Everywhere you look around you, there is evidence of a people cowed, afraid to speak up or out on issues and willing to compromise their values in exchange sometimes for wealth.
We need to be careful lest we become a nation of sycophants, filled with self serving persons, who unashamedly flatter and fawn over those in authority in exchange for perks, privileges, benefits, etcetera, and etcetera.
If there is one scenario that encapsulates the state of sports in Guyana it is the existing situation within the Guyana Football Federation (GFF).

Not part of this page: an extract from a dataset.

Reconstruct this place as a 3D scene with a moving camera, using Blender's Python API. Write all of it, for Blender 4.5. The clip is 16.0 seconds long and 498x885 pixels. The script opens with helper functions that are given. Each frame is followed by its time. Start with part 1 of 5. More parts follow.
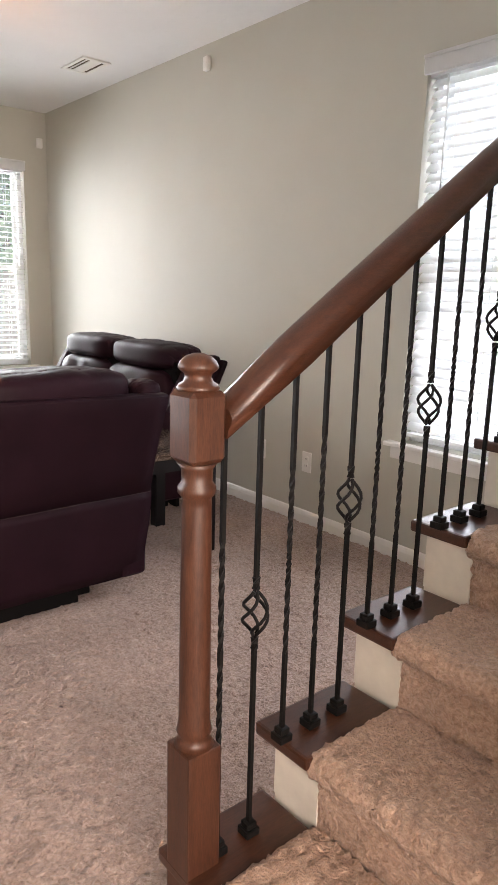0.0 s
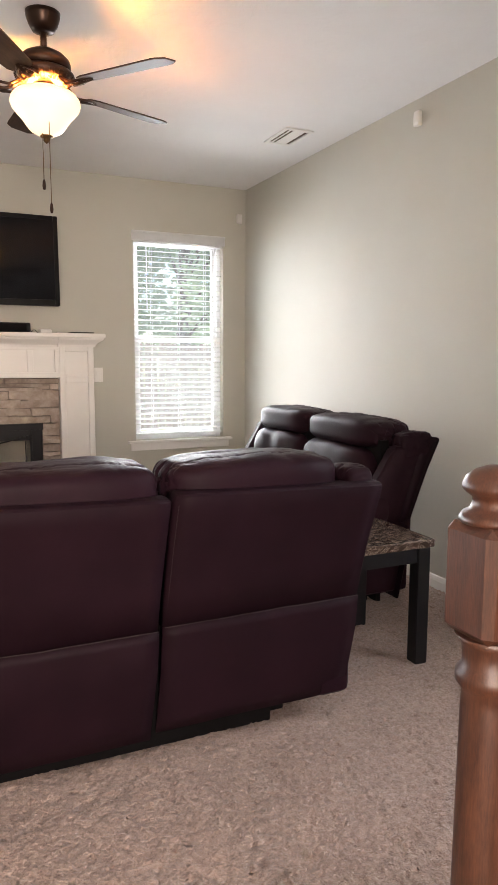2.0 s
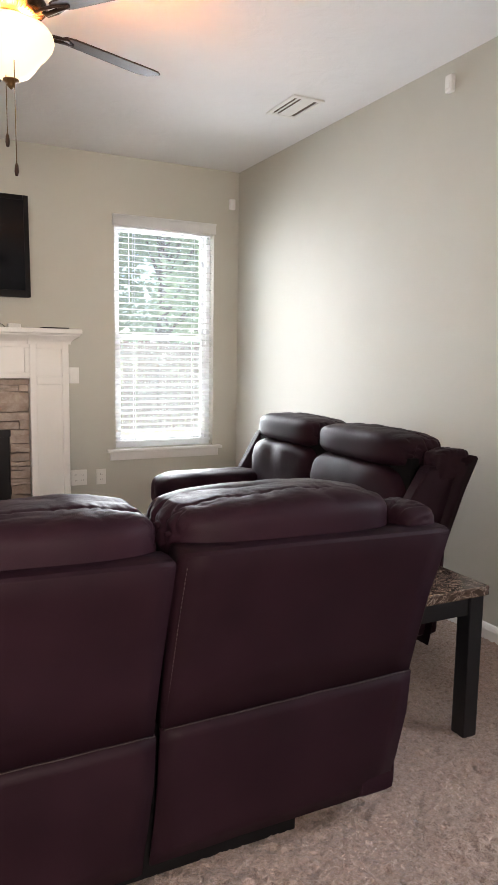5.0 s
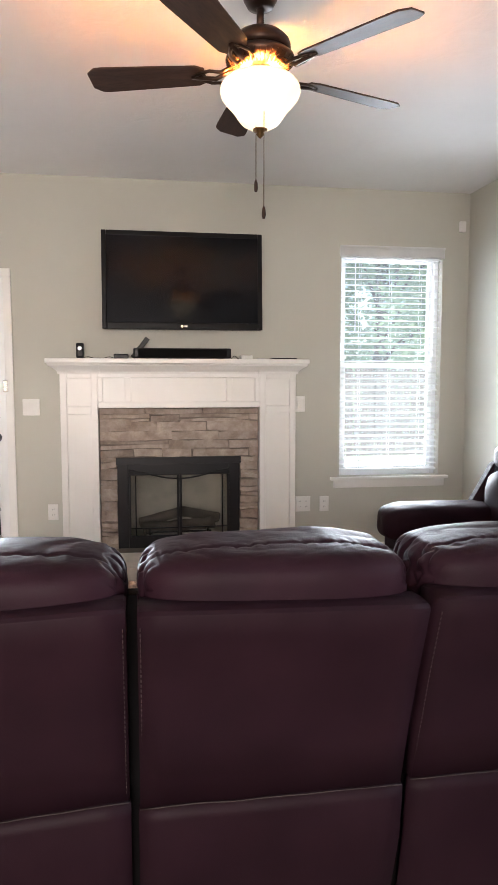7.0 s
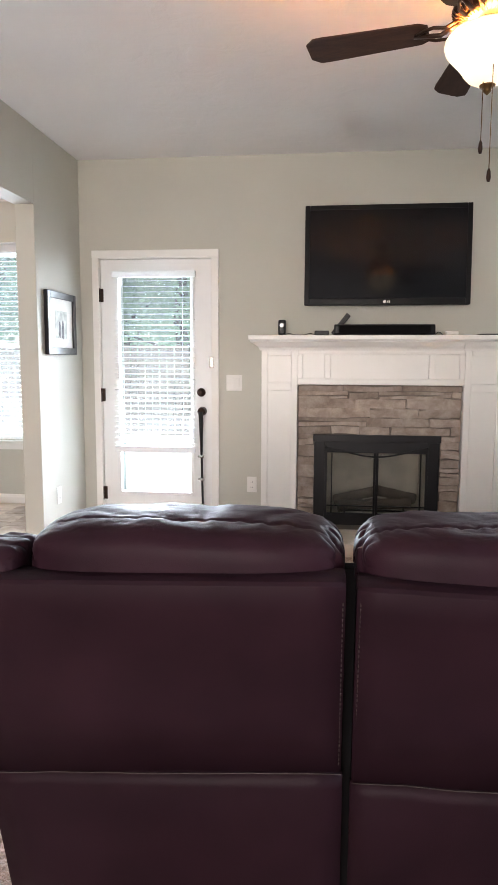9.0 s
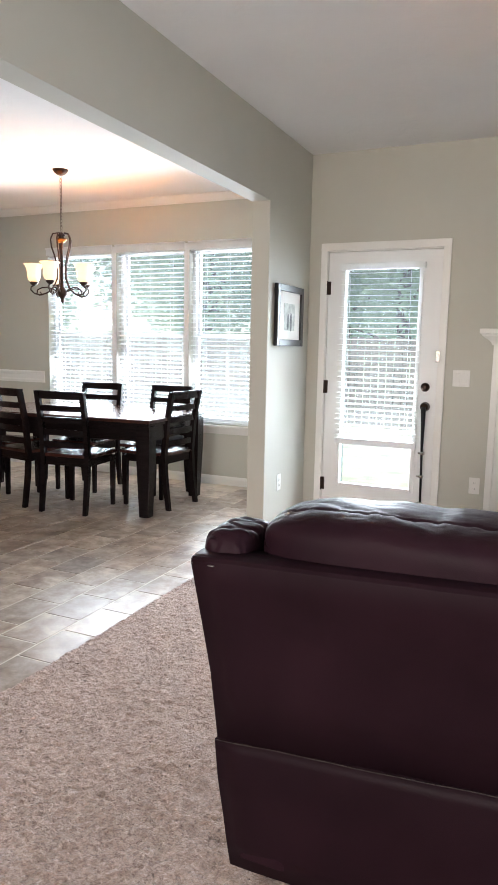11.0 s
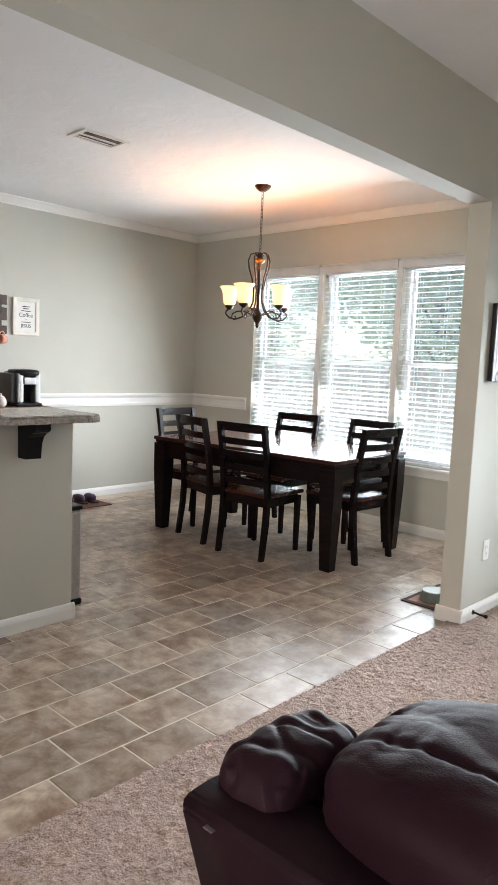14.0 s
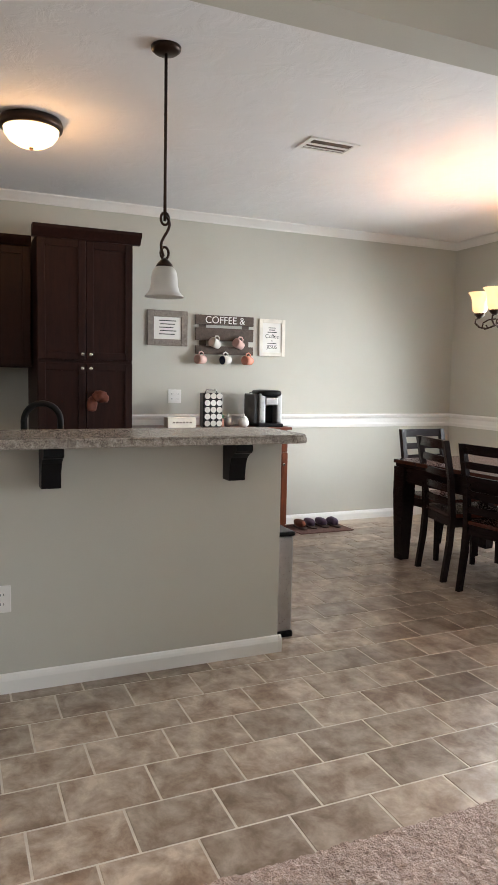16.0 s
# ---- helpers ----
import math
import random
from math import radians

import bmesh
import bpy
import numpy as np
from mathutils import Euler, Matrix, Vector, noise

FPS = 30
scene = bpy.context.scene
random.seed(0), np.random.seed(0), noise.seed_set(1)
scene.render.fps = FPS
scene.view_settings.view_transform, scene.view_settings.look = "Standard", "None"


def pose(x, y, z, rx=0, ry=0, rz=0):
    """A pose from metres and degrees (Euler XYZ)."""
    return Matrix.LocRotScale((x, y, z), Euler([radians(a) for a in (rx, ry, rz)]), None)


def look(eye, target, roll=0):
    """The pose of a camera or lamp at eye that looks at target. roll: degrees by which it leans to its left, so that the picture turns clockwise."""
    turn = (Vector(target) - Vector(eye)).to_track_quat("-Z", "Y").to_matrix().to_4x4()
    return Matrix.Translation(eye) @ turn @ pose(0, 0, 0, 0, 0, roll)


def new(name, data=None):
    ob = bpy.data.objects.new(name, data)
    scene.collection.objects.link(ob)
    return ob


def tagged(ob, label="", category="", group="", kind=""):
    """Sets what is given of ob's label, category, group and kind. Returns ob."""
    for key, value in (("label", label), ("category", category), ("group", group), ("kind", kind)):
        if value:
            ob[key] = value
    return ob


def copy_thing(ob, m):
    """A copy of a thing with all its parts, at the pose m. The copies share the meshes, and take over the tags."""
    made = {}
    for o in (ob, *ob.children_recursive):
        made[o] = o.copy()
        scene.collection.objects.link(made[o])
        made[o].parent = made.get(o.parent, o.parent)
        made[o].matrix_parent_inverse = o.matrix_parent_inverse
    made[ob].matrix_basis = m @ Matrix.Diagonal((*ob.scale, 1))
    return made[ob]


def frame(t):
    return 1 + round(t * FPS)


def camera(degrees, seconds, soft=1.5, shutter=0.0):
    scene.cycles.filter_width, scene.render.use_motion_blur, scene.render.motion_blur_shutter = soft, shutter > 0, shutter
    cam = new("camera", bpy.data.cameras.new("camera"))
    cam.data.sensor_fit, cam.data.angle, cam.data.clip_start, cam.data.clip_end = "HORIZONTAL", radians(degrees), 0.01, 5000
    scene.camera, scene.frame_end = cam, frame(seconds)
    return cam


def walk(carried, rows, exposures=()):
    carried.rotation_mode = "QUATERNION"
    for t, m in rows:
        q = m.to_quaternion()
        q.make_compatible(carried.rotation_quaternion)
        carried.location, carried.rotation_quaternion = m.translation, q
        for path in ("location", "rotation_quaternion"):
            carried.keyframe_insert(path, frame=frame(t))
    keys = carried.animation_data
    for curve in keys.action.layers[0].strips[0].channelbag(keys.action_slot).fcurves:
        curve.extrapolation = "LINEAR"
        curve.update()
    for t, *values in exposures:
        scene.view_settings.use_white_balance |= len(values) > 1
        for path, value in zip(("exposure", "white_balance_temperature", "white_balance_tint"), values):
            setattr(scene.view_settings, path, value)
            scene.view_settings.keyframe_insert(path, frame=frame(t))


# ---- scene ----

The GFF is now rudderless following the ban imposed on long-standing president Colin Klass.Klass was found guilty by the Ethics Committee of the World governing body for football (FIFA) of being knowingly involved in the cash-for-votes scandal by FIFA vice presidents Jack Warner and Mohammed bin Hammam and banned from all football-related activities for 26 months. He was also fined five thousand Swiss francs.

Klass presided over the GFF for over two decades  and, aided by what is seen to be a weak General Council, he was able to stymie the development of football in Guyana and improve his standing with FIFA while ALL stood on the sidelines watching helplessly as goals and more goals were scored against Guyana’s football until FIFA, mercifully, called time to that particular charade.

That Klass was able to operate with such impunity is a direct result of the fact that that there is little or no recourse for persons wronged by associations/federations, just ask Jaigobin, Feng, Thomas and company.
This is the single biggest impediment to sustained development within sports bodies and perhaps, there is need for an Appeals Committee, made up of influential lawyers within the sports community such as K. Juman-Yassin, Roysdale Forde, Anil Nandlall and Dr. Karen Pilgrim to name a few, to be set up.

The answer to the above lies in bureaucratic intervention and one hopes that the implementation of the National Sports Policy will see legislation enacted which will help those who are not afraid to fight for fairness, justice, equality and fair play in all the sports disciplines in Guyana, get their just rewards.